Speaking to the press after the signing, Goode said the current generation of students are more open minded and interested in learning when technology is applied as a mode of teaching and learning.
“We have to use what they want to generate and to grab their interest and that is why this programme is important,” he said. “So going forward we are using what they are interested in to get them to learn what we want them to learn so that they can become more marketable.”
The ICT lab will certainly bridge the learning divide as “there will be less interruption as it relates to formal teaching and learning” in a seamless fashion, says Mrs Forbes-Hall. “We know for a fact that this is big, this is important. It is going to be very critical.”
The ability to produce children for the ICT industry is a critical point of note for the foundation’s chief executive officer.
“In a year or two we want to come back and see these kids. Have they grown? Did it benefit them?” noted Daniels.
“If I walk into a space and I see kids that are coding, kids that are now considering a future in computers. Are the kids moving and now thinking differently and looking at the world differently? Are the boys engaged? Because for us we have recognised through the two schools that we have done already that boys are very [interested in technology]... it's a very natural thing for them to gravitate to this. So those are some of the things we’re going to be looking at and measuring and really what are the career choices that kids are talking about now.”
Under its STEAM programme geared at bridging the digital divide, the Digicel Foundation has embarked on a mission to create 10 ICT labs in primary schools in rural Jamaica by 2025. According to Daniels they are well on track to reach this goal, Old Harbour Primary being the third school to benefit under the programme following Harry Watch Primary in Manchester and Anchovy Primary in St James.
This is their commitment to help build Jamaica and make it competitive, she said, as the world moves into the Fourth Industrial Revolution, dubbed the Internet of Things.
Daniels said in this new technological era there is a constant demand for jobs in the industry, pointing to gaming as one such area of growing desire. The ICT sector is also known to be a very lucrative job market, she emphasised. To make this point, Daniels said one of her sons recently graduated from university with a major in computer science and is already earning a bigger salary than her.
“That’s where the world is going and so we are just excited to offer that to Jamaica,” said the mother of two boys.

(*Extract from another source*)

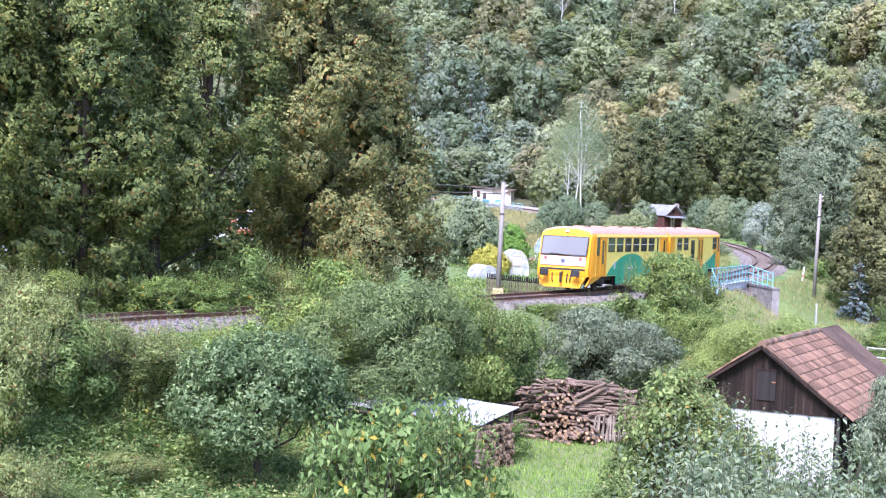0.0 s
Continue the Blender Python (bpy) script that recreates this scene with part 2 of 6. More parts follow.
def stick(rng, p, q, bend=0.08, k=5):
    p, q = np.array(p, float), np.array(q, float)
    l = np.linalg.norm(q - p)
    out = [p + (q - p) * i / (k - 1) for i in range(k)]
    return [tuple(o + (rng.normal(0, bend * l / 4, 3) if 0 < i < k - 1 else 0)) for i, o in enumerate(out)]


def skeleton_of(rng, lobes, trunk_h, r, lean=(0, 0), plain=False):
    """Trunk and a limb to the heart of every lobe."""
    top = max(l[2] for l in lobes)
    if plain:
        s = [(stick(rng, (0, 0, -0.3), (lean[0], lean[1], top), 0.06, 4), r, r * 0.2)]
        return s + [(stick(rng, (0, 0, l[2] * 0.6), l[:3], 0.1, 3), r * 0.22, r * 0.05) for l in lobes[::3]]
    s = [(stick(rng, (0, 0, -0.3), (lean[0], lean[1], trunk_h), 0.05), r * 1.15, r * 0.8),
         (stick(rng, (lean[0], lean[1], trunk_h), (lean[0] * 2, lean[1] * 2, top), 0.12, 6), r * 0.8, r * 0.12)]
    for x, y, z, rx, rz in lobes:
        h = min(max(trunk_h * 0.85, z - 1.2 * rx - 0.3), z)
        s.append((stick(rng, (lean[0], lean[1], h * 0.9), (x, y, z), 0.15), r * 0.35, r * 0.05))
        for _ in range(2):
            d = ball(rng, 1)[0] * 0.8
            s.append((stick(rng, (x, y, z), (x + d[0] * rx, y + d[1] * rx, z + d[2] * rz), 0.15, 4), r * 0.09, r * 0.02))
    return s

# ---- the railway line: its plan, height and the terrain round it ----
BENDS = [0.00688, 0.00460, 0.00211, -0.00081, -0.00328, -0.00199, -0.00382, -0.00393, -0.00456, -0.00333,
         -0.00425, -0.00330, -0.00385, -0.00077, -0.00275, -0.00791, -0.00318, 0.0, 0.0]   # curvature every 20 m from -80 m
ARC = np.arange(-80, 381, 1.0)
_k = np.interp(ARC, np.arange(-80, 281, 20), BENDS)
_th = np.concatenate([[0], np.cumsum((_k[1:] + _k[:-1]) / 2)])
_th = _th - _th[80] + 0.4421
_x = np.concatenate([[0], np.cumsum((np.sin(_th)[1:] + np.sin(_th)[:-1]) / 2)])
_y = np.concatenate([[0], np.cumsum((np.cos(_th)[1:] + np.cos(_th)[:-1]) / 2)])
LINE_X, LINE_Y, LINE_T = _x - _x[80] + 6.016, _y - _y[80] + 87.553, _th


def line_z(s):
    s = np.asarray(s, float)
    up = -0.00593 * s + 0.0000834 * s * s
    flat = -0.00593 * 262 + 0.0000834 * 262 ** 2 + 0.036 * (s - 262)
    return np.where(s > 262, flat, np.where(s < -36, -0.00593 * -36 + 0.0000834 * 36 ** 2, up))


def on_line(s, side=0.0, up=0.0):
    """Place beside the line: s metres along it, side metres to the right, up above the rail head."""
    t = float(np.interp(s, ARC, LINE_T))
    return Vector((float(np.interp(s, ARC, LINE_X)) + side * math.cos(t), float(np.interp(s, ARC, LINE_Y)) - side * math.sin(t), float(line_z(s)) + up))


def smooth(a, b, x):
    t = np.clip((x - a) / (b - a), 0, 1)
    return t * t * (3 - 2 * t)


def waves(x, y):
    return (np.sin(x * 0.31 + 1.3) * np.sin(y * 0.27) + 0.5 * np.sin(x * 0.83 + y * 0.51) + 0.3 * np.sin(x * 1.9 - y * 1.3)) / 1.8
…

Technology plays a major role in every industry these days, she further noted, including farming which many rural children and their community will benefit from in the near future.
Board Chairman, Old Harbour Primary, Romond Fisher said the school has taken the necessary steps to safeguard the infrastructure about to be built and other existing structures. Recently advanced improvements were made on its security surveillance network.
Old Harbour Primary’s ability to secure and maintain the lab was a major factor in their selection, said Daniels.
“We would have done a number of science labs over the years and there are some schools that maintain them well and there are some that don’t,” she said.
“So we try to be deliberate in the management of the school to make sure that we feel that it’s a very progressive team that really buys into the vision. Not all schools and not all principals are as open to digital as you would love.”